Home sales soar, prices fall
Last Modified: Thursday, October 16, 2008 at 7:20 a.m.
Home sales doubled in September as bargain hunters grabbed up Sonoma County homes, putting a dent for the first time in the region’s lower-priced properties, according to a new report.
Two out of three homes sold in September were foreclosure properties unloaded by banks or short-sales by homeowners bailing out on mortgages they could no longer afford.
The wave of discounted properties hitting the market lifted home sales to their highest level since March 2006. Buyers purchased 436 existing single-family homes in September, twice the number from a year ago, according to The Press Democrat monthly real estate report.
But the same dynamic driving sales upward is also pushing prices down.
The concentration of sales at lower prices dropped the county’s median home price to $359,000 — a 35.3 percent decline from a year ago.
Still, there are signs the sales surge is starting to cut into the backlog of foreclosure homes. The number of homes for sale under $400,000 fell for the first time since distressed properties began flooding the region’s housing market last year.
“People want to get into this lower-priced market. A lot of people are thinking maybe this supply of really low-priced great deals are going to dry up,” said Beth Robertson, a broker-agent for Century 21 Classic Properties in Rohnert Park.
The least expensive homes are drawing the most interest from buyers.
Sales of homes under $400,000 made up 63 percent of all transactions in the county last month, while purchases above $500,000 accounted for only 20 percent.
In another indication the upper tier continues to languish, fewer sellers are willing to put high-end homes on the market. The number of homes for sale above a half-million dollars has dropped 50 percent over the last two years — a period in which the number of homes under a half-million dollars has jumped 94 percent.
The high end of the market has cooled, in part, because of changes in the credit market. Lenders have hiked borrowing costs due to lingering uncertainty about the housing market, particularly on jumbo loans needed to purchase homes above $500,000, analysts said. As a result, fewer buyers are looking for homes at the upper end.
“It was a credit crunch and now it’s become a credit freeze. Those buyers are being cut off,” said Robert Kleinhenz, deputy chief economist for the California Association of Realtors.
Still, enough buyers continued to find deals at lower prices in the region to make September an unusually busy month, compared to historical averages. It was the sixth consecutive month that sales increased on a year-over year basis.
Sonoma County’s housing market has been in transition this year as banks began slashing prices to sell a mounting number of foreclosed homes in the wake of the housing bubble’s collapse.
Lenders have taken back about 62 homes each week this year from Sonoma County homeowners who defaulted on their loans. A year ago, the rate was about 13 a week.
“The banks had to sell them because it was a fire sale,” said Rick Laws, Santa Rosa manager for Coldwell Banker, which prepares The Press Democrat sales report.
Sales of distressed properties accounted for 67 percent of all sales in September, up from 54 percent in August and more than three times the level in January, according to Bay Area Real Estate Information Services, the region’s multiple listing service.
Plummeting prices are drawing in first-time buyers who now can afford homes that soared out of reach during the housing boom in the first half of this decade.
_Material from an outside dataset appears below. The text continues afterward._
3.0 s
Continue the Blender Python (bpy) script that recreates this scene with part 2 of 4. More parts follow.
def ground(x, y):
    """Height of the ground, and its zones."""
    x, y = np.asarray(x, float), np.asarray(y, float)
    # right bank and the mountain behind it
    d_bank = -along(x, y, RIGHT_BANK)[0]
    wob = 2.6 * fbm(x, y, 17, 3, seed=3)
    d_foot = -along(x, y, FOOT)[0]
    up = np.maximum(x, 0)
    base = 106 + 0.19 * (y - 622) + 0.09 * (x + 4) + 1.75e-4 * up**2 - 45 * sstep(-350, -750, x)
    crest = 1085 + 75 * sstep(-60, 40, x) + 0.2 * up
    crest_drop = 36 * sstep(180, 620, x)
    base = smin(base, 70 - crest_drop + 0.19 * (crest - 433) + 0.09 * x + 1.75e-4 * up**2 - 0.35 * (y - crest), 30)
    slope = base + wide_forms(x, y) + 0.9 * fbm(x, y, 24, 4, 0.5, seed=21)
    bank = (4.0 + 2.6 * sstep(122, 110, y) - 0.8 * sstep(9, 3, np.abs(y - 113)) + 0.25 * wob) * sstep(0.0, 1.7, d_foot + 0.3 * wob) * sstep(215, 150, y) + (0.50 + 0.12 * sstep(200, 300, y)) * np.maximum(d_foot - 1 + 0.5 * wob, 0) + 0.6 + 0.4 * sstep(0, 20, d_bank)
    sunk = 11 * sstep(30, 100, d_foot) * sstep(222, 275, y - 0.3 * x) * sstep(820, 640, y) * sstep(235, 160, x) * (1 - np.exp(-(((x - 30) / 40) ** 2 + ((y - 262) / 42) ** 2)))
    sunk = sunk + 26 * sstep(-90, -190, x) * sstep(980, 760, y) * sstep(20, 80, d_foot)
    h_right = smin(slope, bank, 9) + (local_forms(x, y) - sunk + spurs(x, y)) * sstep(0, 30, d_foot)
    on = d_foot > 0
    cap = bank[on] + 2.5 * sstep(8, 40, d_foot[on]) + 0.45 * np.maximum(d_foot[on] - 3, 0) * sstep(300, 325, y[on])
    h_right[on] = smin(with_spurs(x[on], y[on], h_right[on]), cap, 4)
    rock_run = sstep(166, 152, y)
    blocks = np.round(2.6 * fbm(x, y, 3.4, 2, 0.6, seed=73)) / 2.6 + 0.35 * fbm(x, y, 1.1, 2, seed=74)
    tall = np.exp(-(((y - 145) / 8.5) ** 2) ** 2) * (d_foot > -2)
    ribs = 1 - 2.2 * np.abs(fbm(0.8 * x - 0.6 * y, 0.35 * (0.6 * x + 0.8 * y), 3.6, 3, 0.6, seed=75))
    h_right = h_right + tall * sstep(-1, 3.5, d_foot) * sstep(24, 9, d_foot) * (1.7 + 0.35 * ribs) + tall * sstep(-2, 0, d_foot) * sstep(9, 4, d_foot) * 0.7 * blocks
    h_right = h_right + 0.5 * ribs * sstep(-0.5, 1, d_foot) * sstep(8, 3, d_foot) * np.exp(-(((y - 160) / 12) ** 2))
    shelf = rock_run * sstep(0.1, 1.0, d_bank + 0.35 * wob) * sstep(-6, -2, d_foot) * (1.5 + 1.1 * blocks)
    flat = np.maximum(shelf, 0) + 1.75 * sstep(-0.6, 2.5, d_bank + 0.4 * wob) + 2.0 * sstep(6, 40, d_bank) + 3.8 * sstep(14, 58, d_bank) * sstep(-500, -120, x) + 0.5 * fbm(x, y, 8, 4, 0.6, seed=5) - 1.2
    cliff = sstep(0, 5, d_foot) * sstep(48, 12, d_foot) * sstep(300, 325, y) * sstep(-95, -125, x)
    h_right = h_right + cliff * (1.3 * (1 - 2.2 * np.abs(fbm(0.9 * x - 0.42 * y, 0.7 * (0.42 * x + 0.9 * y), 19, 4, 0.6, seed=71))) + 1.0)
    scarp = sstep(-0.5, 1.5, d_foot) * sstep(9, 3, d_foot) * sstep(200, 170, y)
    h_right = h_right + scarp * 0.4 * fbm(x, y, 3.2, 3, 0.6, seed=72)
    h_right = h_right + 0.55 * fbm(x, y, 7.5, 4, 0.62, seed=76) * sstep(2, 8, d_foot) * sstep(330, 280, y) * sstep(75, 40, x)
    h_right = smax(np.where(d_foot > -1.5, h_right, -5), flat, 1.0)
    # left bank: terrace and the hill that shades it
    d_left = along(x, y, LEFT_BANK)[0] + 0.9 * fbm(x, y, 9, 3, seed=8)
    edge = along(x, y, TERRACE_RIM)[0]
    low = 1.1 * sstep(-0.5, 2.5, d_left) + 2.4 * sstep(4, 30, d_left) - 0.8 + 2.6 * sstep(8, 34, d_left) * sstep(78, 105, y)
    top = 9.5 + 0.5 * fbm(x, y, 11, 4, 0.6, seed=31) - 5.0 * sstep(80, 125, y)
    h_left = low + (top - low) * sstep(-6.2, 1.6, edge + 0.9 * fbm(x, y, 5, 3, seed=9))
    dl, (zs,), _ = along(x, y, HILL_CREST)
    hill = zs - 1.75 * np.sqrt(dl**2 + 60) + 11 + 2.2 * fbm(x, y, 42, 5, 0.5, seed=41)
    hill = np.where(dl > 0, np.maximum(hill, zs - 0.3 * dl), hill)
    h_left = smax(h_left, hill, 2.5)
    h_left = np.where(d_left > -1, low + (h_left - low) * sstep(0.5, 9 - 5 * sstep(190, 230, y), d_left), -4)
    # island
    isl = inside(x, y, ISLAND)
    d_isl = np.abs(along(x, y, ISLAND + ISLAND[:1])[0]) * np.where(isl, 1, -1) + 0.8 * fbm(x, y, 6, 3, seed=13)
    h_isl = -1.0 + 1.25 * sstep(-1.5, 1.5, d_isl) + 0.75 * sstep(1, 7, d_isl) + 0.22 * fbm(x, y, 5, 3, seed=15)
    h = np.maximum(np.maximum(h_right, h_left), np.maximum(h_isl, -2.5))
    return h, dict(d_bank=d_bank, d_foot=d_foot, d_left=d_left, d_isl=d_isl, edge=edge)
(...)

A growing number of investors are also getting into the market — accounting for about 30 percent of sales — and purchasing homes to rent out.
Mortgage interest rates are helping to bring buyers back into the market. Although rates have risen nearly a half-point over the past week, reaching 6.28 percent on a 30-year loan Wednesday, rates remain near long-term lows.
“Interest rates are good. It’s affordable,” Robertson said.
The flurry of sales is resulting in bidding battles for foreclosure properties. Recently, one of Robertson’s first-time buyers was outbid for a bank-owned Windsor home listed for $385,000 – $190,000 under what the former owner paid three years ago.
“Ever since that happened we’ve moved very quickly on every new listing,” Robertson said.
Another client, an investor, was successful after paying $355,000 for a bank-owned home listed for $315,000 in northwest Santa Rosa. The previous owner paid $499,000 nearly two years ago.
Such discounting has accelerated the rate of decline for Sonoma County’s median – the price at which half the homes sell for more and half for less.
September’s median of $359,000 is down 42 percent from the peak of $619,000 three years ago. Prices have now fallen 27 consecutive months in year-over-year comparisons.
“If that’s not a pretty serious correction, I don’t know what is. But that’s the way things should go: clear out the foreclosures and then things should stabilize,” said Karl Bundesen, owner of Century 21 Bundesen Realty in Petaluma.
But the nation’s ongoing economic turbulence makes it difficult to predict whether sales will remain strong. Some potential buyers are wary prices will continue sinking in response to wild swings in financial markets and the weakening economy, Bundesen said.
“It’s tied to consumer confidence. That’s more important than anything,” he said.